Y a-t-il de la vie ailleurs que sur Terre?
«Beaucoup de collègues et moi-même sommes persuadés qu’il y a ou qu’il y a eu de la vie ailleurs, confie Stéphane Paltani. Et même probablement de la vie intelligente, qui se pose les mêmes questions que nous. Avec 100 milliards de galaxies, il n’y a aucune raison que la Terre soit la seule planète à abriter des êtres vivants. Mais ce n’est pas sûr que ces formes de vie coexistent au même moment et encore moins qu’elles soient capables de se découvrir mutuellement. Il y a sûrement des formes de vie assez simple ailleurs.»

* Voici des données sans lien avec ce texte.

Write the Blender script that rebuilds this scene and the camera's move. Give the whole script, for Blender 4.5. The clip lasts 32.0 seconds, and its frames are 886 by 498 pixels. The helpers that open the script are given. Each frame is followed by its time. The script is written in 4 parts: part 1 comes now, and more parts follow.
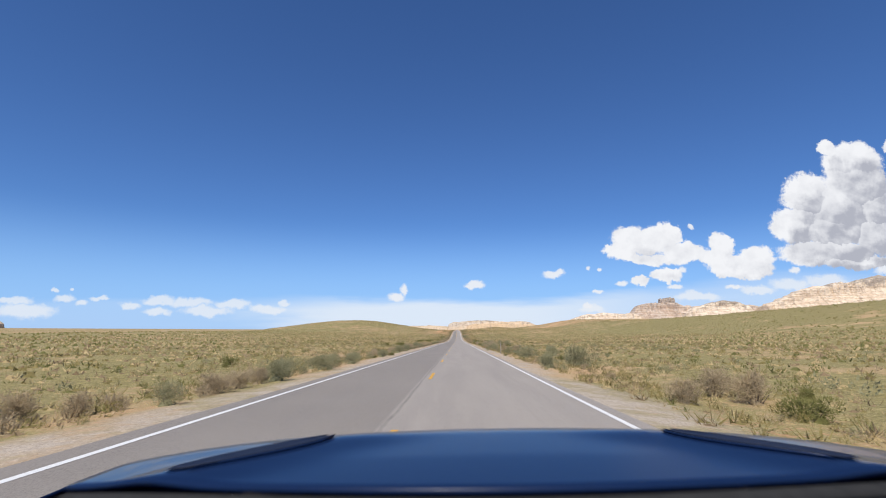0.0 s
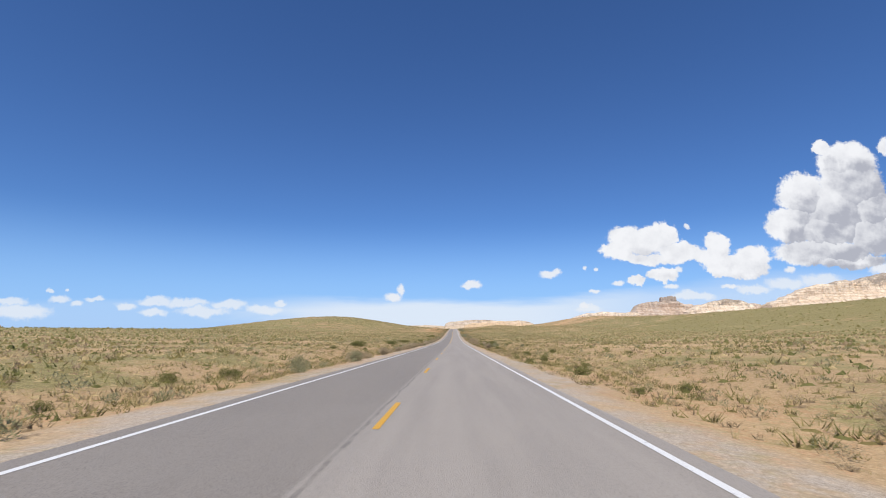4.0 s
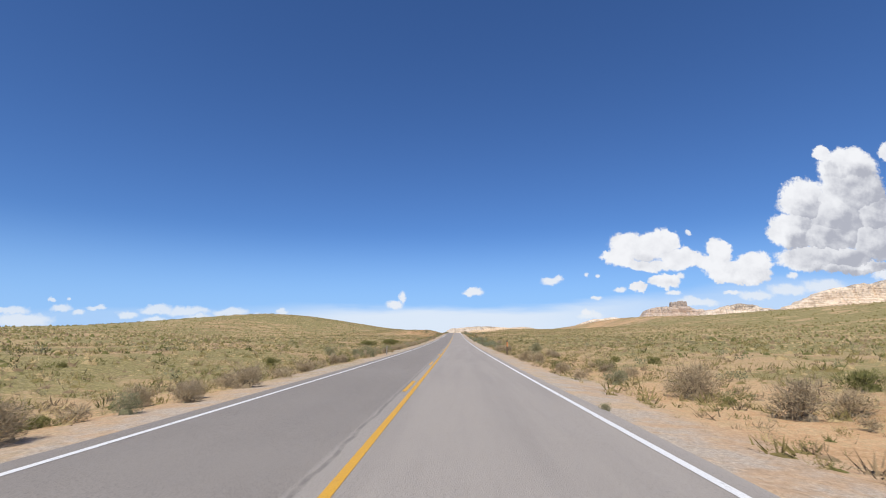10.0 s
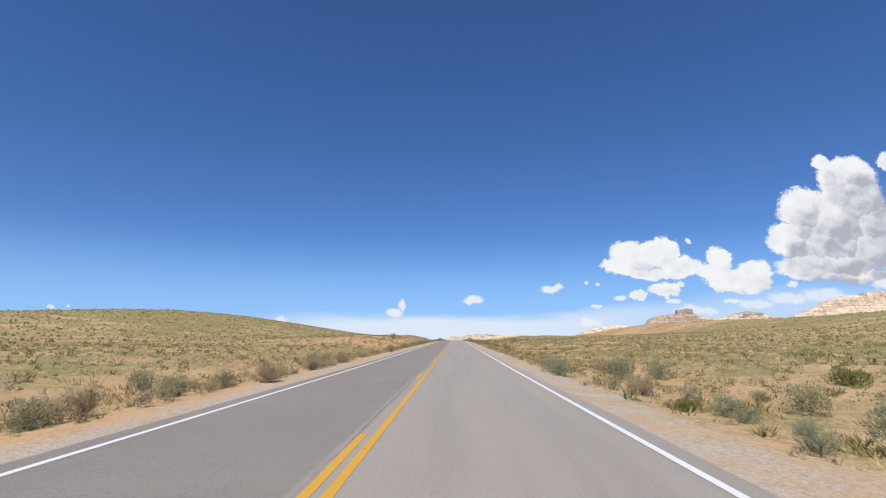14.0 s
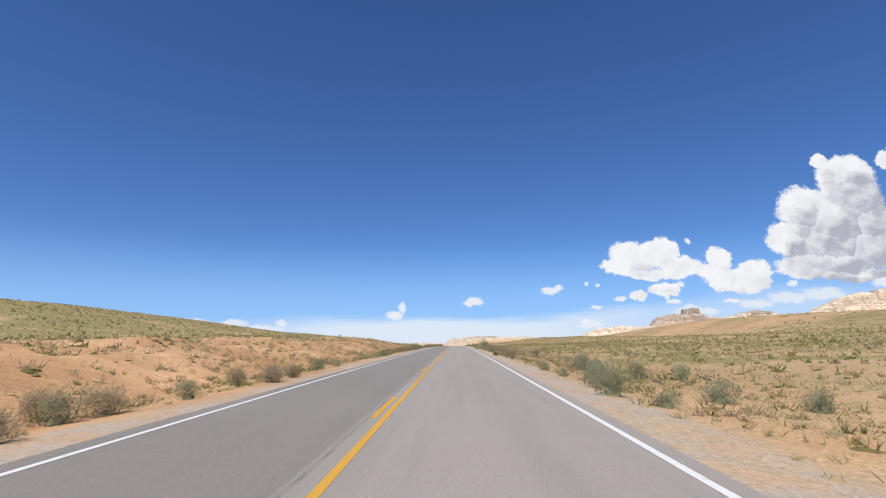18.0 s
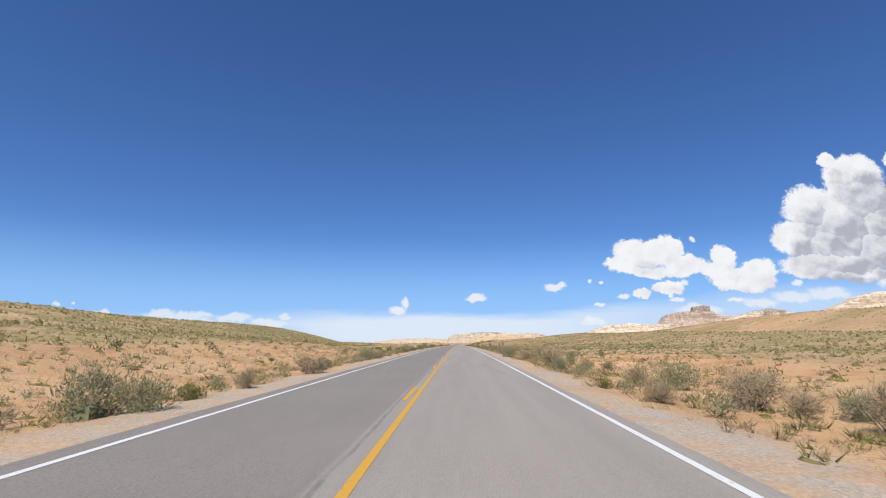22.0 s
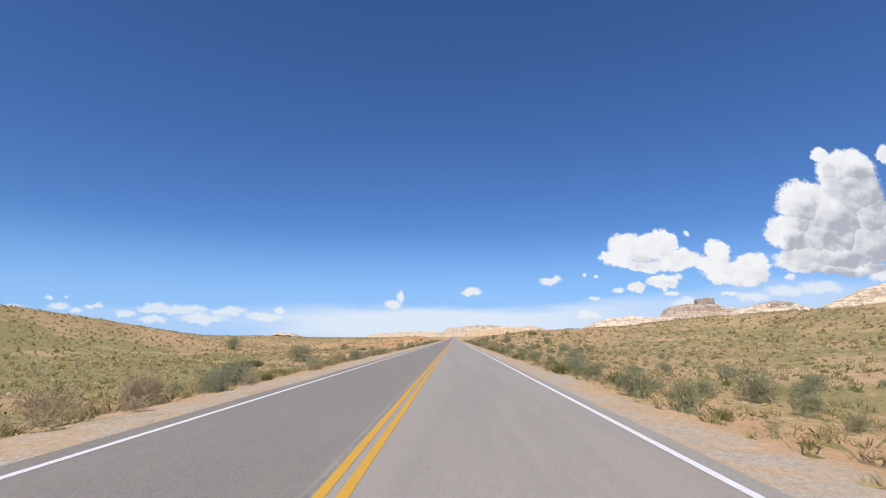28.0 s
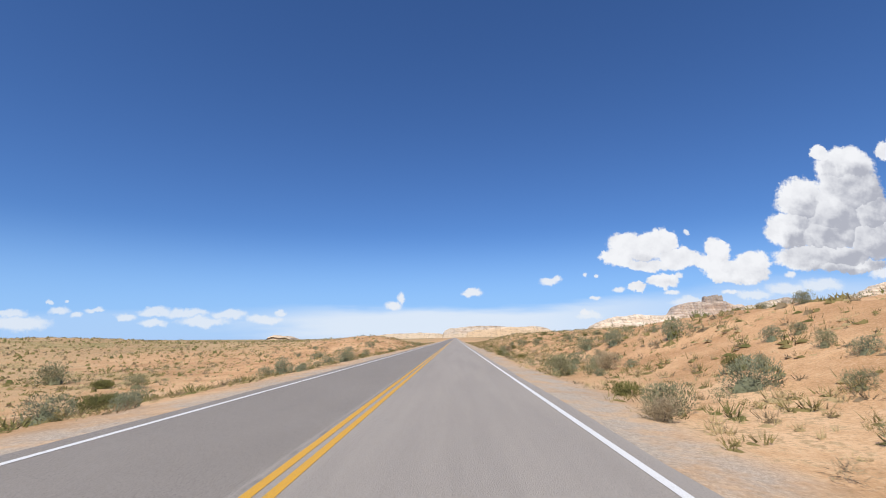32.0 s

Au moment où vous lisez ces lignes, il y a sur Mars plusieurs petits robots, en activité ou définitivement hors service, dont la mission est de trouver des traces de vie ancienne. La proche voisine de la Terre aurait pu abriter de la vie lorsque des océans recouvraient encore sa surface. Les scientifiques sont toujours à la recherche de ces preuves qui permettraient de répondre à cette question. De même, les lunes de la géante Jupiter vont être les cibles prochainement de deux missions – l’européenne Juice et l’américaine Europa Clipper. Les sondes seront chargées de survoler les satellites de Jupiter afin d’étudier les océans qui se cachent sous les couches de glace qui les recouvrent. Peut-être y trouvera-t-on des traces d’une vie extraterrestre…
Depuis quand les humains s’intéressent-ils à l’espace?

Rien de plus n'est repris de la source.